EXERCISE DETAILS
Transcribe all of the material exactly. Any picture in it should be left out.

SUPPLIED DATA
= = =

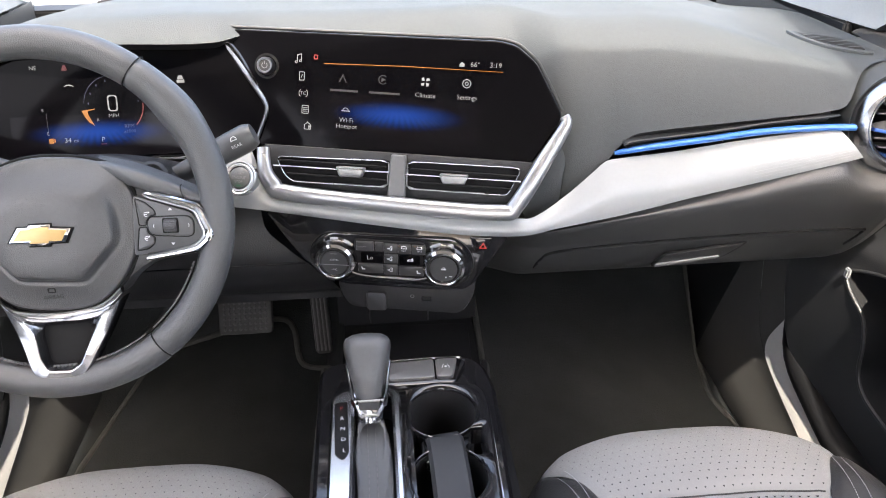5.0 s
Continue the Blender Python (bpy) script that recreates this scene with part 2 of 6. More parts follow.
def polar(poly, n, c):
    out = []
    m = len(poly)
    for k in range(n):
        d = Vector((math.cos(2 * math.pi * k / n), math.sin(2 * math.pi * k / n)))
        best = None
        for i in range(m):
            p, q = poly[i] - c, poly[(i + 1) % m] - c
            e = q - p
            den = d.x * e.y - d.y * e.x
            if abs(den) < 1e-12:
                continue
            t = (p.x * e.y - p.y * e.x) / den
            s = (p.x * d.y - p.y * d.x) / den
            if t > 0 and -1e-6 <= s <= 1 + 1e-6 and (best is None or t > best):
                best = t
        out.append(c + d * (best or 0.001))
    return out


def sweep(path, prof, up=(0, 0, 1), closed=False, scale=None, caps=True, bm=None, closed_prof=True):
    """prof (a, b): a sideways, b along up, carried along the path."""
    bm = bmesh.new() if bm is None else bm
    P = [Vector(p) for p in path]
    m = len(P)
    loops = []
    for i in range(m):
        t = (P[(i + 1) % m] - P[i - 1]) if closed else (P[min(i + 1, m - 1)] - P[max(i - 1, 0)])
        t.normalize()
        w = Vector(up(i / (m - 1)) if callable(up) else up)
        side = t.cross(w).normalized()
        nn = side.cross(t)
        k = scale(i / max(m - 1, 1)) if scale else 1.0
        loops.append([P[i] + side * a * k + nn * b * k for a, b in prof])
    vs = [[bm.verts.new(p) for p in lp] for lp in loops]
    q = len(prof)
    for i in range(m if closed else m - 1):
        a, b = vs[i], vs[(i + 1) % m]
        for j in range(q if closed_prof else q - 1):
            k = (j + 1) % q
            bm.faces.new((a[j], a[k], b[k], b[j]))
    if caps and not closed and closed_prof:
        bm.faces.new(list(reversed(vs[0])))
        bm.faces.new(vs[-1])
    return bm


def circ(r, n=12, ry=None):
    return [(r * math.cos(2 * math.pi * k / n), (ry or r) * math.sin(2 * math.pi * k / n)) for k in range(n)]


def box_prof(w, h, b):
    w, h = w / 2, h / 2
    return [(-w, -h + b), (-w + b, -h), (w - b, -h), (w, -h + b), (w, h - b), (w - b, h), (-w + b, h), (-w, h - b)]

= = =

EXERCISE RESULT
5.0 s
Continue the Blender Python (bpy) script that recreates this scene with part 2 of 6. More parts follow.
def polar(poly, n, c):
    out = []
    m = len(poly)
    for k in range(n):
        d = Vector((math.cos(2 * math.pi * k / n), math.sin(2 * math.pi * k / n)))
        best = None
        for i in range(m):
            p, q = poly[i] - c, poly[(i + 1) % m] - c
            e = q - p
            den = d.x * e.y - d.y * e.x
            if abs(den) < 1e-12:
                continue
            t = (p.x * e.y - p.y * e.x) / den
            s = (p.x * d.y - p.y * d.x) / den
            if t > 0 and -1e-6 <= s <= 1 + 1e-6 and (best is None or t > best):
                best = t
        out.append(c + d * (best or 0.001))
    return out


def sweep(path, prof, up=(0, 0, 1), closed=False, scale=None, caps=True, bm=None, closed_prof=True):
    """prof (a, b): a sideways, b along up, carried along the path."""
    bm = bmesh.new() if bm is None else bm
    P = [Vector(p) for p in path]
    m = len(P)
    loops = []
    for i in range(m):
        t = (P[(i + 1) % m] - P[i - 1]) if closed else (P[min(i + 1, m - 1)] - P[max(i - 1, 0)])
        t.normalize()
        w = Vector(up(i / (m - 1)) if callable(up) else up)
        side = t.cross(w).normalized()
        nn = side.cross(t)
        k = scale(i / max(m - 1, 1)) if scale else 1.0
        loops.append([P[i] + side * a * k + nn * b * k for a, b in prof])
    vs = [[bm.verts.new(p) for p in lp] for lp in loops]
    q = len(prof)
    for i in range(m if closed else m - 1):
        a, b = vs[i], vs[(i + 1) % m]
        for j in range(q if closed_prof else q - 1):
            k = (j + 1) % q
            bm.faces.new((a[j], a[k], b[k], b[j]))
    if caps and not closed and closed_prof:
        bm.faces.new(list(reversed(vs[0])))
        bm.faces.new(vs[-1])
    return bm


def circ(r, n=12, ry=None):
    return [(r * math.cos(2 * math.pi * k / n), (ry or r) * math.sin(2 * math.pi * k / n)) for k in range(n)]


def box_prof(w, h, b):
    w, h = w / 2, h / 2
    return [(-w, -h + b), (-w + b, -h), (w - b, -h), (w, -h + b), (w, h - b), (w - b, h), (-w + b, h), (-w, h - b)]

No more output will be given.